## BEGIN Records supplied

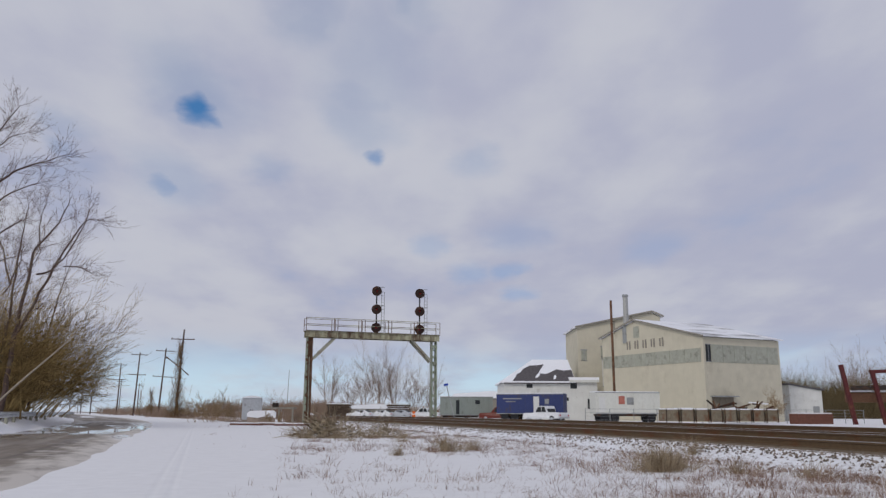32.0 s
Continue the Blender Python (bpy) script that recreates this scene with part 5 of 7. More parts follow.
def signal_bridge():
    ob = thing("signal_bridge", "rusting pale green steel signal bridge spanning the tracks", "signal bridge")
    # local x runs across the tracks from the near post, y along them
    span = 10.76
    ob.matrix_basis = Matrix.Translation((-10.9, 64.0, 0)) @ pose(0, 0, 0, 0, 0, 20.1)
    zt, zb = 7.55, 7.05
    for x, mat in ((0.0, M_RUSTED), (span, M_GREENLEG)):
        leg = new("post")
        leg.parent = ob
        leg.matrix_basis = pose(x, 0, 0)
        leg["label"] = "rust-streaked braced steel post"
        for dx in (-0.20, 0.20):
            cm = M_GREENLEG if dx < 0 else mat
            part("channel", Solid().box(dx - 0.06, -0.19, 0, dx + 0.06, -0.165, zb).box(dx - 0.06, 0.165, 0, dx + 0.06, 0.19, zb).box(dx - (0.06 if dx < 0 else -0.04), -0.165, 0, dx + (-0.04 if dx < 0 else 0.06), 0.165, zb), cm, leg)
        lace = Solid()
        n = 10
        for i in range(n):
            z0, z1 = 0.3 + i * 0.65, 0.3 + (i + 1) * 0.65
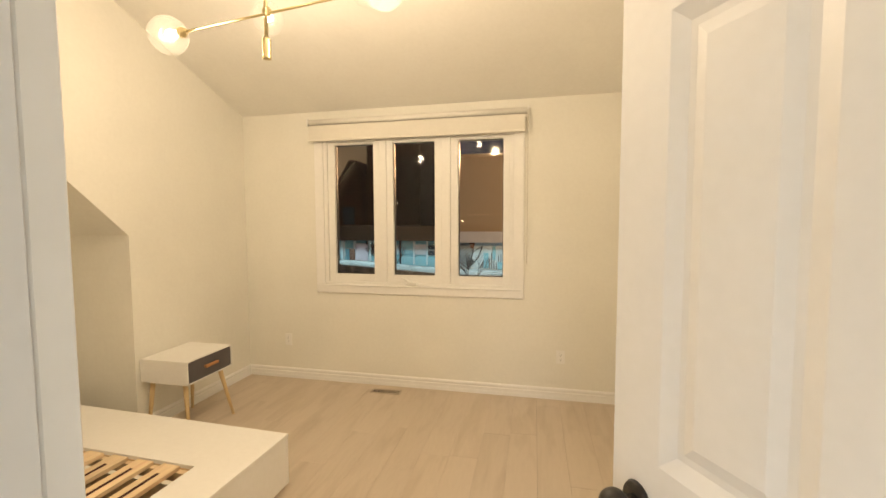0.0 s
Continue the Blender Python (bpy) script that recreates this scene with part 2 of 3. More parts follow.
prism(bm, [(-T, ALC_N + T, ALC_Z1), (-T, ALC_N, ALC_Z1), (-T, ALC_Y2, ALC_Z2), (-T, -D, ALC_Z2), (-T, -D, ALC_Z2 + T), (-T, ALC_Y2 + 0.1, ALC_Z2 + T), (-T, ALC_N + T, ALC_Z1 + T)], (-ALC_S + T - 0.02, 0, 0))
structure("ceiling_alcove", bm, WALL, "cream sloping and flat soffit of the bed alcove", "ceiling")

bm = B()
for x0, x1, z0, z1 in ((-ALC_S, DX0 - 0.02, 0, FLAT), (DX1 + 0.02, W, 0, FLAT), (DX0 - 0.02, DX1 + 0.02, DH + 0.02, FLAT)):
    box(bm, x0, x1, -D - DW, -D, z0, z1)
structure("wall_south", bm, WALL, "cream painted wall with the bedroom doorway", "wall")

bm = B()
prism(bm, [(-T, T, EAVE - RISE * T), (-T, Y_FLAT, FLAT), (-T, -D - DW, FLAT), (-T, -D - DW, FLAT + 0.1), (-T, Y_FLAT, FLAT + 0.1), (-T, T, EAVE - RISE * T + 0.1)], (W + 2 * T, 0, 0))
structure("ceiling", bm, CEIL, "cream painted ceiling that slopes up from the window", "ceiling")

bm = B()
box(bm, -ALC_S - T, W + T, -D - DW, T, -0.25, -0.012)
floor = structure("floor", bm, DARKIN, "pale greige laminate plank floor", "floor")

# hall behind the door
HX0, HX1, HY = 1.9, 4.2, -7.6
bm = B()
box(bm, HX0, HX1, HY, -D - DW, -0.25, 0)
structure("floor_hall", bm, FLOORW, "pale laminate floor of the hall", "floor")
bm = B()
box(bm, HX0 - T, HX0, HY - T, -D - DW, 0, 2.45)
structure("wall_hall_west", bm, WALL, "plain painted hall wall", "wall")
bm = B()
box(bm, HX1, HX1 + T, HY - T, -D - DW, 0, 2.45)
structure("wall_hall_east", bm, WALL, "plain painted hall wall", "wall")
bm = B()
box(bm, HX0, HX1, HY - T, HY, 0, 2.45)
structure("wall_hall_south", bm, WALL, "plain painted hall wall", "wall")
bm = B()
box(bm, HX0 - T, HX1 + T, HY - T, -D - DW, 2.45, 2.55)
structure("ceiling_hall", bm, CEIL, "plain hall ceiling", "ceiling")
bm = B()
box(bm, W + T, HX1, -D - DW, -D - DW + 0.1, 0, 2.45)
structure("wall_hall_north", bm, WALL, "plain painted hall wall", "wall")
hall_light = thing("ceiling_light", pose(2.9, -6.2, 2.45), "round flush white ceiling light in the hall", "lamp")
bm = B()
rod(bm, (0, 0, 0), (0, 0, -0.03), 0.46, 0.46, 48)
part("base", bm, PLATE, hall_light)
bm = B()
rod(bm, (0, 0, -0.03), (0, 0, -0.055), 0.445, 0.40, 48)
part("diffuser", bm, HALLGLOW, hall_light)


# baseboards: a stepped profile swept along straight runs
def baseboard(a, b, inward):
    """A run of moulded skirting from a to b, its face turned to inward."""
    bm = B()
    a, b, n = Vector((*a, 0)), Vector((*b, 0)), Vector((*inward, 0))
    prof = [(0.001, 0.0), (0.016, 0.0), (0.016, 0.030), (0.0145, 0.034), (0.0145, 0.062), (0.0095, 0.066), (0.0095, 0.072), (0.014, 0.077), (0.014, 0.088), (0.009, 0.097), (0.001, 0.101)]
    prism(bm, [a + n * d + Vector((0, 0, z)) for d, z in prof], b - a)
    return structure("baseboard", bm, TRIM, "white moulded baseboard along the cream wall", "baseboard")


baseboard((0, 0), (W, 0), (0, -1))
baseboard((0, -0.016), (0, ALC_N), (1, 0))
baseboard((0.016, ALC_N), (-ALC_D + 0.016, ALC_N), (0, -1))
baseboard((-ALC_D, ALC_N), (-ALC_S, ALC_W), (1, 0))
baseboard((-ALC_S + 0.018, ALC_W), (0, ALC_W), (0, 1))
baseboard((0.001, -D), (DX0 - 0.08, -D), (0, 1))
baseboard((W, -0.016), (W, -D), (-1, 0))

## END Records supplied

Task requirements:
Where a line in the material above holds "with", copy that line.

Response:
Continue the Blender Python (bpy) script that recreates this scene with part 5 of 7. More parts follow.
Continue the Blender Python (bpy) script that recreates this scene with part 2 of 3. More parts follow.
structure("wall_south", bm, WALL, "cream painted wall with the bedroom doorway", "wall")